When I was a girl, growing up in a small village in Quebec*

When I was a girl, growing up in a small village in Quebec*


Brainstorming for this pair of mittens was fun – I entertained loonies (thanks, Ben), beavers, inukshuks, and maple leaves before finally settling on something a little more abstract. Finally, Canada geese won the day. When I was little, I spent a few years in an arctic village in the north of Quebec called Povungnituk where I recall seeing outardes** tracks in the snow. Thinking back on those days, I ended up with geese tracks on the palms and a sprinkling of snowflakes on the front of each mitten.
I also changed the blank charts slightly and added 2 stitches to each size, so as to better accommodate the odd number of stitches on each palm – 64 (68, 72) sts should now be cast on. That should be fine, since I’ll be lining them and it’s preferable to have a little more leeway. I’m also planning on adding braids before and after the checkerboard cuff – either Folk Knitting in Estonia or Latvian Mittens will serve as a reference.
Please note that there are two charts for each size – left and right. Just one of the little luxuries of publishing online…
Small Medium Large
*From “The Sweater”, but amended for gender: if you aren’t familiar with the story and short film, grab your knitting and watch the latter on the National Film Board of Canada’s website here. While there, check out “The Cat Came Back”, “The Big Snit” and “The Log Driver’s Waltz”, amongst others.

** French for ‘Canada Geese’.

10 Comments

  1. Kim 4 years ago

    Oh The Sweater!!! Love love LOVE that film. :) My mother is from Montreal. The rest of my family from Toronto. The rivalry was classic.

  2. Ali P in the Qc 4 years ago

    WHEE!
    Yarn…bought! Needles …ready! Cast on in T minus 2 hours 11 minutes and counting down . Go Team Montreal! Whoot!

  3. Ali P in the Qc 4 years ago

    “That should be fine, since I’ll be lining them and it’s preferable to have a little more leeway. I’m also planning on adding braids before and after the checkerboard cuff ”

    SHOW OFF!!!! LOL

  4. Jennifer 4 years ago

    Wow – that might be the most Aha piece of info I have learned this year. I had no clue that Quebec meant anything at all. Now I feel so in the know. I’ll probably be calling every Canada Goose a Quebec now!

  5. MJ 4 years ago

    I love that the motifs are off-center, a break from the traditional. Thanks for providing the charts!

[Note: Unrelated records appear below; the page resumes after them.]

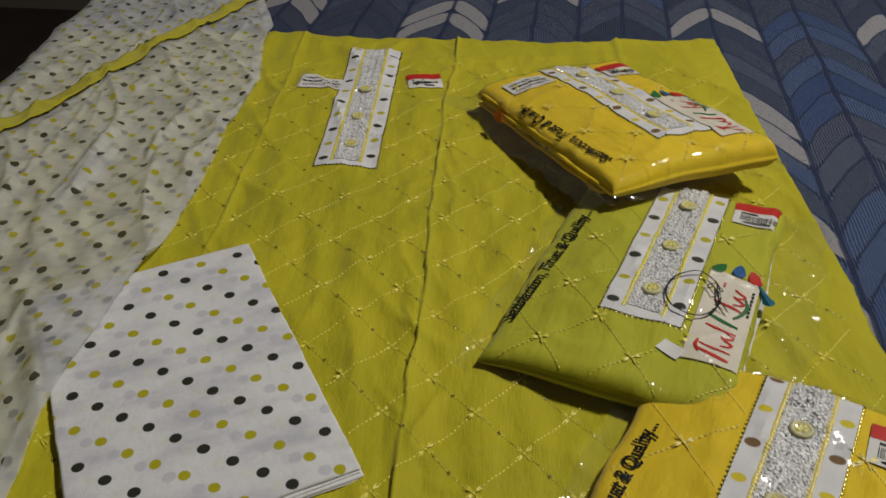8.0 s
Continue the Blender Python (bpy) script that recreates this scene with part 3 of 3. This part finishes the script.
def slab(name, w, l, z0, z1, material, parent, seed=0, ru=0.004, rv=0.004, wrinkle=0.0006, u_off=0.0, v_off=0.0, label="", ragged=1.0):
    """A folded layer of cloth: soft top, rounded rim, own underside."""
    def ease(n, r, L):
        xs = [0, r * 0.04, r * 0.15, r * 0.35, r * 0.65, r]
        k = max(2, int((L - 2 * r) / 0.008))
        return xs + [r + (L - 2 * r) * i / k for i in range(1, k)] + [L - x for x in xs[::-1]]
    us, vs = ease(0, ru, w), ease(0, rv, l)
    zm, h = (z0 + z1) / 2, (z1 - z0) / 2
    verts, uvs, faces = [], [], []
    nu, nv = len(us), len(vs)
    for s in (1, -1):
        for v in vs:
            for u in us:
                a = min(1.0, min(u, w - u) / ru)
                b = min(1.0, min(v, l - v) / rv)
                e = math.sqrt(max(0.0, 1 - (1 - a) ** 2)) * math.sqrt(max(0.0, 1 - (1 - b) ** 2))
                wob_u = ragged * (0.0022 * noise.noise((v * 16, seed * 3.3, u * 3)) + 0.0008 * noise.noise((v * 60, seed * 3.3, 5))) + u_off
                wob_v = 0.0018 * noise.noise((u * 16, seed * 7.7, v * 3)) + v_off
                z = zm + s * h * e + (wrinkle * e * (noise.noise((u * 24, v * 14, seed)) + 0.5 * noise.noise((u * 60, v * 50, seed))) if s > 0 else 0)
                verts.append((u + wob_u, v + wob_v, z))
                uvs.append((u, v))
    o = nu * nv
    faces = [(j * nu + i, j * nu + i + 1, (j + 1) * nu + i + 1, (j + 1) * nu + i) for j in range(nv - 1) for i in range(nu - 1)]
    faces += [(o + j * nu + i, o + (j + 1) * nu + i, o + (j + 1) * nu + i + 1, o + j * nu + i + 1) for j in range(nv - 1) for i in range(nu - 1)]
    rim = list(range(nu)) + [j * nu + nu - 1 for j in range(1, nv)] + [(nv - 1) * nu + i for i in range(nu - 2, -1, -1)] + [j * nu for j in range(nv - 2, 0, -1)]
    faces += [(a, o + a, o + b, b) for a, b in zip(rim, rim[1:] + rim[:1])]
    return part(name, mesh(name, verts, faces, uvs), material, parent, label)


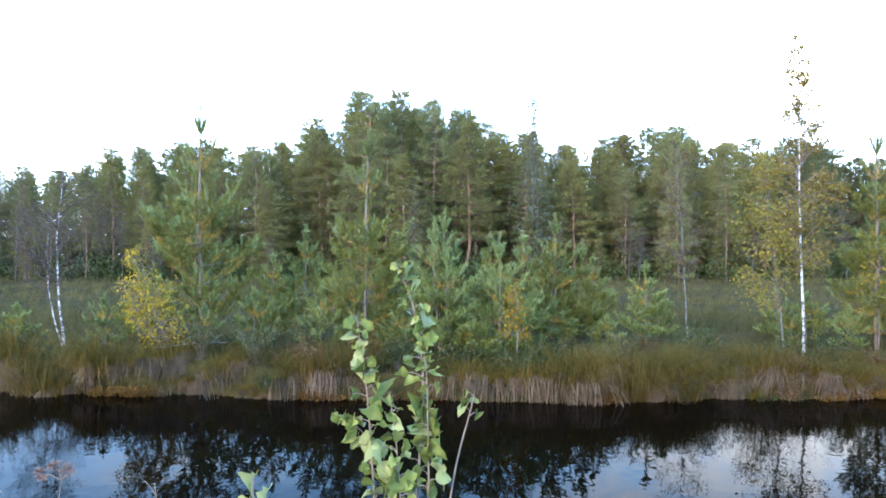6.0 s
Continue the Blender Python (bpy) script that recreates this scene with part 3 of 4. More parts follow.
# ---- the forest behind the meadow ----
# the forest's skyline: azimuth and elevation in degrees
SKY_AZ = [-50, -32, -26.5, -21.5, -17.5, -13.3, -10.3, -6.3, -4, -2, 0.3, 2.4, 4.5, 6, 8.2, 10, 14, 17, 20, 23.7, 25.3, 27.5, 32, 35, 38.9, 41, 43.5, 46.2, 48.7, 51, 55, 57, 60, 63, 80]
SKY_EL = [5.3, 5.5, 5.8, 7.1, 8.0, 8.5, 8.0, 10.2, 10.4, 12.8, 13.2, 11.2, 12.2, 11.6, 9.8, 9.2, 8.5, 8.6, 9.4, 9.7, 7.7, 8.3, 8.2, 7.2, 5.2, 6.5, 6.0, 7.2, 6.4, 5.9, 5.9, 6.3, 6.6, 7.2, 7.0]


def skyline(x, y, share=1.0):
    """How tall a tree at x, y stands so that its top meets that share of the skyline."""
    el = np.interp(math.degrees(math.atan2(x, y)), SKY_AZ, SKY_EL)
    return 1.8 + math.hypot(x, y) * math.tan(radians(float(el))) * share * 1.09


rng = np.random.default_rng(11)
PINES = [forest_pine(21, 0.34, 2.3, M_FOREST, blunt=0.8, gaps=0.2), forest_pine(22, 0.22, 2.4, M_FOREST_WARM, "Scots pine with a reddish trunk and olive crown", blunt=0.9, gaps=0.2), forest_pine(23, 0.28, 2.0, M_FOREST, "slim Scots pine with a bare lower trunk", blunt=0.95, gaps=0.2),
         forest_pine(24, 0.06, 2.4, M_FOREST_WARM, "full-crowned olive green pine of the forest edge", gaps=0.1, blunt=0.95), forest_pine(25, 0.03, 2.3, M_FOREST, "dense dark pine reaching to the ground", gaps=0.05, blunt=1.1),
         forest_pine(26, 0.05, 2.5, M_FOREST, "broad dark pine of the inner forest", blunt=0.85, gaps=0.06), forest_pine(27, 0.03, 2.6, M_FOREST_WARM, "bushy pine of the inner forest", blunt=1.0, gaps=0.05),
         forest_pine(28, 0.3, 2.0, M_FOREST, "wind-swept tall pine above the forest", flag=0.7, blunt=0.6, gaps=0.4, whorl=0.55),
         forest_pine(29, 0.12, 2.5, M_FOREST_DEEP, "deep green pine at the far end of the bog", blunt=0.8, gaps=0.08), forest_pine(30, 0.05, 2.4, M_FOREST_DEEP, "dense deep green pine beyond the meadow", blunt=0.95, gaps=0.05)]
used = [False] * len(PINES)


def stand(kind, x, y, tall, wide=1.0, turn=None):
    s = tall / 10.0
    turn = rng.random() * 360 if turn is None else turn
    if not used[kind]:
        used[kind] = True
        PINES[kind].matrix_basis = pose(x, y, 0.4, 0, 0, turn) @ Matrix.Diagonal((s * wide, s * wide, s, 1))
        return
    put_copy(PINES[kind], x, y, turn, s * wide, s, 0.4, rng.normal() * 1.2)


# front rows with open trunks, closed rows behind them that make the skyline, and low young growth between
for y0, step, share, kinds, wide in [(49.5, 4.6, (0.6, 0.92), (0, 1, 2, 3), 1.0), (52.5, 4.2, (0.7, 0.98), (0, 1, 2, 3), 1.1), (55.5, 3.7, (0.76, 1.0), (1, 3, 4), 1.2), (59, 3.6, (0.82, 1.0), (3, 4, 5), 1.3), (63.5, 3.5, (0.86, 1.02), (4, 5, 6), 1.4),
                                     (69, 3.7, (0.88, 1.03), (4, 5, 6), 1.5), (47.8, 6.0, (0.14, 0.42), (3, 4), 1.1), (61, 4.2, (0.4, 0.72), (4, 6), 1.9), (73, 4.6, (0.78, 0.93), (5, 6), 2.0)]:
    x = -58.0
    while x < 150:
        y = y0 + rng.normal() * 1.2 + (0.0 if x < 30 else -0.12 * (x - 30))
        az = math.degrees(math.atan2(x, y))
        if -35 < az < 66:
            stand(int(rng.choice(kinds if az < 31 else (8, 9))), x, y, skyline(x, y, share[0] + (share[1] - share[0]) * rng.random()), (0.85 + 0.35 * rng.random()) * wide)
        x += step * (0.65 + 0.7 * rng.random()) * (1.0 if x < 60 else 1.25)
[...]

  6. Dominique08 4 years ago

    In french Canada Geese is : Bernache du Canada. Outarde is another bird :the big Bustard. I’m a member of LPO (french association for protection of birds) and the RSPB
    (Royal Societ for Protection of birds).

  7. kat 4 years ago

    wonderful stories. and mittens!
    loved “the sweater”. thank you!

  8. Ali P in the Qc 4 years ago

    http://www.bestioles.ca/oiseaux/bernache.html

    Far be for me to nit pick but I think a girl growing up in northern Francophone Quebec knows what a goose is called in French. Here most people do say Outarde. I think that its the “common” or colloquial French Canadian term for a Canada Goose dating back to when French colonists first encountered the bird that reminded them of a particular species of European bustard.
    However, it is ALSO called Bernache which I think might be the more scientific or proper name for it by ornithologistes and bird watchers etc etc, just like Dominique08 said!

    I’m on row 20! Whoot!

  9. Angela 4 years ago

    I love love love the Log Driver’s Waltz, it’s a memory I hold dear and every time I see it I can’t help but smile, so thanks for the smiles!! and the wonderful pattern.

  10. Barb Brown 4 years ago

    The Sweater was both my boys’ favourite book when they were little.
    I just bought the book for the Grand Baby. It’s great that a good book like that is still around.